▸ Given task: Separate out the lines that hold "this".

======== Dataset entries ========

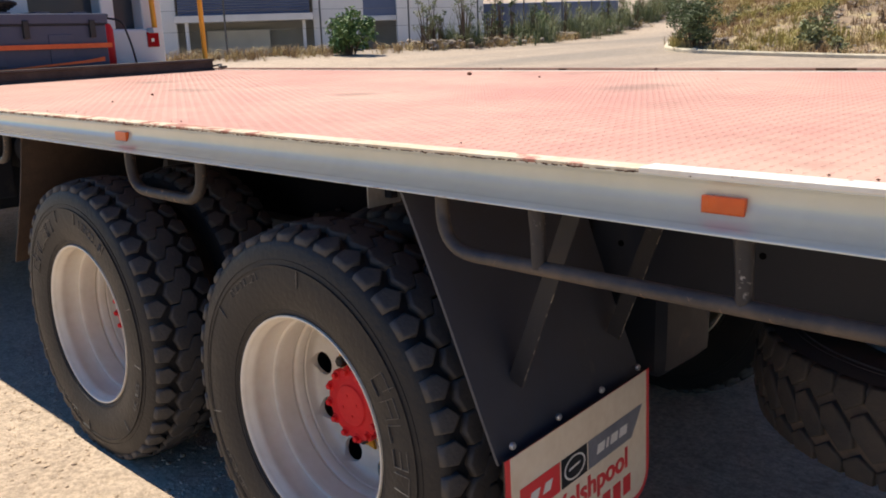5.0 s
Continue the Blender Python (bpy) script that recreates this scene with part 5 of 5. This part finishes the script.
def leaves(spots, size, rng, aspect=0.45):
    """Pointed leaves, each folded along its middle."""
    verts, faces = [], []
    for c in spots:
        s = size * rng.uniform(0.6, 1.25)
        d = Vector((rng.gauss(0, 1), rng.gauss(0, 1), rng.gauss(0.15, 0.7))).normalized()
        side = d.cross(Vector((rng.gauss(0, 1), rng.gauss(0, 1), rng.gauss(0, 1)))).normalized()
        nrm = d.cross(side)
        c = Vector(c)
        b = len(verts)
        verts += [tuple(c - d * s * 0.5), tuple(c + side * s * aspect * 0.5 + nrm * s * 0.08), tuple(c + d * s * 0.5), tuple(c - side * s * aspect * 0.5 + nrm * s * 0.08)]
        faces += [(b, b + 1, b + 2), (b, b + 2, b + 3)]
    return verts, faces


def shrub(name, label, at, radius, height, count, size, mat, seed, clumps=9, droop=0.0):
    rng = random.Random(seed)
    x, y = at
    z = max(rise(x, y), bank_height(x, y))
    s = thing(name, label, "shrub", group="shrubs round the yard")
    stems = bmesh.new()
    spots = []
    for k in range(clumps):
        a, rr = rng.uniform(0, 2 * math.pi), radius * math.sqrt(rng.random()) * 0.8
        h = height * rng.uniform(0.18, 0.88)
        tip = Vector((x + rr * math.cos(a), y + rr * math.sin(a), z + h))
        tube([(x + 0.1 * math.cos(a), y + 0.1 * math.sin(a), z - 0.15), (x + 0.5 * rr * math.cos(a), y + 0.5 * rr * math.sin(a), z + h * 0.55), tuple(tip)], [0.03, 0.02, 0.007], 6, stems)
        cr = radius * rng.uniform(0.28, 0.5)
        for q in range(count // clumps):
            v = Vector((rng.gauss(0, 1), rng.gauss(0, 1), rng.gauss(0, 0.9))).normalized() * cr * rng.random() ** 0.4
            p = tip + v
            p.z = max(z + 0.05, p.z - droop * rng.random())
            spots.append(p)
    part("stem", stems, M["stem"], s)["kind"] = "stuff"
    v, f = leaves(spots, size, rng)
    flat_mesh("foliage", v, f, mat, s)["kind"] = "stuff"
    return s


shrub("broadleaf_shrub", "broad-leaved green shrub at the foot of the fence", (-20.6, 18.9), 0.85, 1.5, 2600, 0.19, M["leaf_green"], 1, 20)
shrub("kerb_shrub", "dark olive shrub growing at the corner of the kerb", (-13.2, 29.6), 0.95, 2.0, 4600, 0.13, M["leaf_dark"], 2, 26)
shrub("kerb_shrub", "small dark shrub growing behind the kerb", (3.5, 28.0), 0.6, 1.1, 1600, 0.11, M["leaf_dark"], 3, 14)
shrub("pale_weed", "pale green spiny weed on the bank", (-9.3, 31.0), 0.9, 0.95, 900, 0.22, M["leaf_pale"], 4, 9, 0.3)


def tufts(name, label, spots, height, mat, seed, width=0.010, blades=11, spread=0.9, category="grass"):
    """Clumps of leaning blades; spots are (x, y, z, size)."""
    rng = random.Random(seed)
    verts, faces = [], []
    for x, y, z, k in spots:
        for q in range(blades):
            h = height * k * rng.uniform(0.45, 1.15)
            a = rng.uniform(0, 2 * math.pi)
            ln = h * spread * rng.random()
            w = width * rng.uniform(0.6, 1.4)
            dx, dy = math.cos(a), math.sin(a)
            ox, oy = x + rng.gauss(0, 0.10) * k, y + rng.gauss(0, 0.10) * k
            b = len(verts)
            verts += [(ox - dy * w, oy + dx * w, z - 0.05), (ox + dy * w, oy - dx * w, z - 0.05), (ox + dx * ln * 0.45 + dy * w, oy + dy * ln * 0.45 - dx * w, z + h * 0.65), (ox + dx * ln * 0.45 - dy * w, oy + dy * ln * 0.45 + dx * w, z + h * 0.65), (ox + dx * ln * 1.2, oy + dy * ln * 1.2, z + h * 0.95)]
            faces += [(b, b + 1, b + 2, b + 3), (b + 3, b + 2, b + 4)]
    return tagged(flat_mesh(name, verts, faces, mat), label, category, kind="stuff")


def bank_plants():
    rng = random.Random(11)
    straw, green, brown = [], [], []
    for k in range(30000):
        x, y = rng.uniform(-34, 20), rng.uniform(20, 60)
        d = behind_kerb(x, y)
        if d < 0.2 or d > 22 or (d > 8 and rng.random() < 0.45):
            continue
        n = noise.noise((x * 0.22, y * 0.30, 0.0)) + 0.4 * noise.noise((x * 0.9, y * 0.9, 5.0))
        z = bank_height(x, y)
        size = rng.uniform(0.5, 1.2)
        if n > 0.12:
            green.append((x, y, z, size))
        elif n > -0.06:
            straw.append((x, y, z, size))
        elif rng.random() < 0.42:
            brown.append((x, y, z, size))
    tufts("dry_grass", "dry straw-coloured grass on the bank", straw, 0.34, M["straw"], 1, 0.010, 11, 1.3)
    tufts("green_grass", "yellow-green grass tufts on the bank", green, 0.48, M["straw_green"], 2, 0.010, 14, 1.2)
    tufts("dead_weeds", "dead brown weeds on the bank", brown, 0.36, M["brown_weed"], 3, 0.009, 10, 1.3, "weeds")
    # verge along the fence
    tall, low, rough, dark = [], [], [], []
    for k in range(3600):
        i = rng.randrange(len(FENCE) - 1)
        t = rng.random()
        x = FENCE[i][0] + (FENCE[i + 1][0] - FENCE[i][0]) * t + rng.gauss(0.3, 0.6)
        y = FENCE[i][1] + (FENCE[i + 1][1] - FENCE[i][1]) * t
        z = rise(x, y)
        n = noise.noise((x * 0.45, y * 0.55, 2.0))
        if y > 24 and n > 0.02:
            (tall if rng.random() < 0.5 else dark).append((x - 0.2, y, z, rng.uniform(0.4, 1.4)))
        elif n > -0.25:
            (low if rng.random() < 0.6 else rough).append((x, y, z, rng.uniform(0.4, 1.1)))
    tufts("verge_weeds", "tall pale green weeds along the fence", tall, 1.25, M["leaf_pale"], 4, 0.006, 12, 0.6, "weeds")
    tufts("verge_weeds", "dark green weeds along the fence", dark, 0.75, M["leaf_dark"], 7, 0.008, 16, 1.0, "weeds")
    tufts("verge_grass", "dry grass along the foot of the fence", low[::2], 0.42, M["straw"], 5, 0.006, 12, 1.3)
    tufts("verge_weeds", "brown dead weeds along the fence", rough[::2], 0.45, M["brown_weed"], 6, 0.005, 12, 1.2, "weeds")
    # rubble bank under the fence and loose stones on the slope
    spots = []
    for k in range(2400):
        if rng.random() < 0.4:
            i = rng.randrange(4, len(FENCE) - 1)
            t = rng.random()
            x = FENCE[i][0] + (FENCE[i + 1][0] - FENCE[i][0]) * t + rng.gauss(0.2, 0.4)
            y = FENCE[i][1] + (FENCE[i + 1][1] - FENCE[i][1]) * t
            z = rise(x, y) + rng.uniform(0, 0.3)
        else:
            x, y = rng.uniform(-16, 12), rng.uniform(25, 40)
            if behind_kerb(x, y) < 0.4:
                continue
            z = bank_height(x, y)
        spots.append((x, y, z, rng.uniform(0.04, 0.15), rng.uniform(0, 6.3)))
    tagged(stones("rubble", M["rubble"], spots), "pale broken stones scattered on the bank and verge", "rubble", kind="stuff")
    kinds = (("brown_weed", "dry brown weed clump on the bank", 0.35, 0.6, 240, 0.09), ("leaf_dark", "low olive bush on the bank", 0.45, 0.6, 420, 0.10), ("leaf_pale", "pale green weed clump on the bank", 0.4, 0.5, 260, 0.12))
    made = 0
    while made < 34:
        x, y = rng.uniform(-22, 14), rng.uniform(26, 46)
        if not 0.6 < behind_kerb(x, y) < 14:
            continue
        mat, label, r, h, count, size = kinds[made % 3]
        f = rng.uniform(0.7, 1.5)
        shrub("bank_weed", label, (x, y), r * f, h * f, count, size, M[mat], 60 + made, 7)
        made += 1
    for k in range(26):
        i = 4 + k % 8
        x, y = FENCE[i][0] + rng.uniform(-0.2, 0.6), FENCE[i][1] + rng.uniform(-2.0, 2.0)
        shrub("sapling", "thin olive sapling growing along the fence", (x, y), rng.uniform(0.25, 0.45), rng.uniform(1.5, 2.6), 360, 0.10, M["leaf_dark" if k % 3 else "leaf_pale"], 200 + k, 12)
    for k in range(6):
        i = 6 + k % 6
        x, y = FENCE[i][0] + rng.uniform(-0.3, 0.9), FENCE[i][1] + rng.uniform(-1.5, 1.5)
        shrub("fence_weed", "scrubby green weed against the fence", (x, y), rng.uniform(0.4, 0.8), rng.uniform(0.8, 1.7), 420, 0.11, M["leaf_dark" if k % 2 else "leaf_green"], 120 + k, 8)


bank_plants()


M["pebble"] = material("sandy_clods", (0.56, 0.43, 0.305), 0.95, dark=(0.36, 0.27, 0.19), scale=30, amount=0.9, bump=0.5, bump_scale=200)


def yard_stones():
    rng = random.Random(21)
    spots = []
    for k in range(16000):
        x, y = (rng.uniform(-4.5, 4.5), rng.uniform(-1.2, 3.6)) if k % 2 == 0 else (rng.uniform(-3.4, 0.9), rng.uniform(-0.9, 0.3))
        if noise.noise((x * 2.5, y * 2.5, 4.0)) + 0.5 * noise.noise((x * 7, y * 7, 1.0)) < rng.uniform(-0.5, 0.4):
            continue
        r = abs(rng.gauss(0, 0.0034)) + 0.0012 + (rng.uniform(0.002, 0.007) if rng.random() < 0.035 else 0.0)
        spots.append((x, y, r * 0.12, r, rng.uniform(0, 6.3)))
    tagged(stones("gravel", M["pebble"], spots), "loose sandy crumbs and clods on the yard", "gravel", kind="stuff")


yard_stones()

========
======== Dataset entries ========

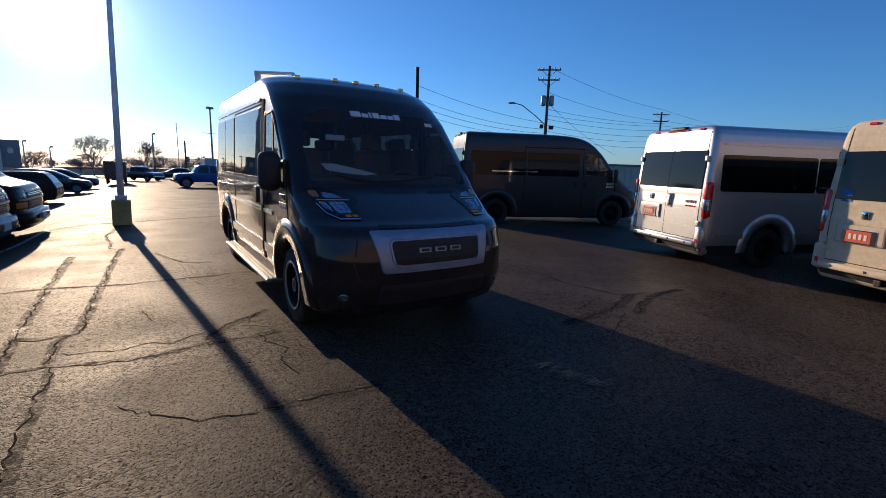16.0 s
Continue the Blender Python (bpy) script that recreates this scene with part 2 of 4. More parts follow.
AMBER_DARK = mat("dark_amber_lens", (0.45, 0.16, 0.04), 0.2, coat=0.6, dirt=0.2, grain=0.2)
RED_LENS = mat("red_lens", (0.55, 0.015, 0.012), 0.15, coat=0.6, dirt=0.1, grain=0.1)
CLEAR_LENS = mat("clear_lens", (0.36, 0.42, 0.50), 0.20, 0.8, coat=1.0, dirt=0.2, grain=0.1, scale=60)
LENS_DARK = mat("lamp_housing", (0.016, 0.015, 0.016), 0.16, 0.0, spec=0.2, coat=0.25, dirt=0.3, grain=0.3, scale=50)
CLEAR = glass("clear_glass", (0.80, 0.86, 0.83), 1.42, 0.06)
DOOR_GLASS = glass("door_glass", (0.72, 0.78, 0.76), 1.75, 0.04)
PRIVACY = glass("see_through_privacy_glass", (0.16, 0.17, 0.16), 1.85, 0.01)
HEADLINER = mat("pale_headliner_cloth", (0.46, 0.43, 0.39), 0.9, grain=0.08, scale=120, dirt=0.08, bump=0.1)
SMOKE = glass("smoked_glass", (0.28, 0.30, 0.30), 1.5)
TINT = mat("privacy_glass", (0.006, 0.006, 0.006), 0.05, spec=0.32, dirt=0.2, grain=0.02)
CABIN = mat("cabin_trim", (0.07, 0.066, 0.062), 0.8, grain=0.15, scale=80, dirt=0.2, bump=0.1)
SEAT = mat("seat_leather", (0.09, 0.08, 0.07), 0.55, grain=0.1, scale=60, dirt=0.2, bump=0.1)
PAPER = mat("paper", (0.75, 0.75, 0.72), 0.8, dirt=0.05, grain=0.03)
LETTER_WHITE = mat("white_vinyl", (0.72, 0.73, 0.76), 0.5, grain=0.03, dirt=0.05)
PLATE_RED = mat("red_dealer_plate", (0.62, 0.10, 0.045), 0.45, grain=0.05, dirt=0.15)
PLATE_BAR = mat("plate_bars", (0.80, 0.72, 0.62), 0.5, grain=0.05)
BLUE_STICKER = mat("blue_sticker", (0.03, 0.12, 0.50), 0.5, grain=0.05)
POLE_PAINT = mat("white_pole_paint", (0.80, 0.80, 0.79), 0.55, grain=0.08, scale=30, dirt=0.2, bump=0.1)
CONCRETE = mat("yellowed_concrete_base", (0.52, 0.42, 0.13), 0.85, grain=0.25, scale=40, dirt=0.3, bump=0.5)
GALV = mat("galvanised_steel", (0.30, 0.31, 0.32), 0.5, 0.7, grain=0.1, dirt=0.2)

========

▸ Full output:
Continue the Blender Python (bpy) script that recreates this scene with part 5 of 5. This part finishes the script.
Continue the Blender Python (bpy) script that recreates this scene with part 2 of 4. More parts follow.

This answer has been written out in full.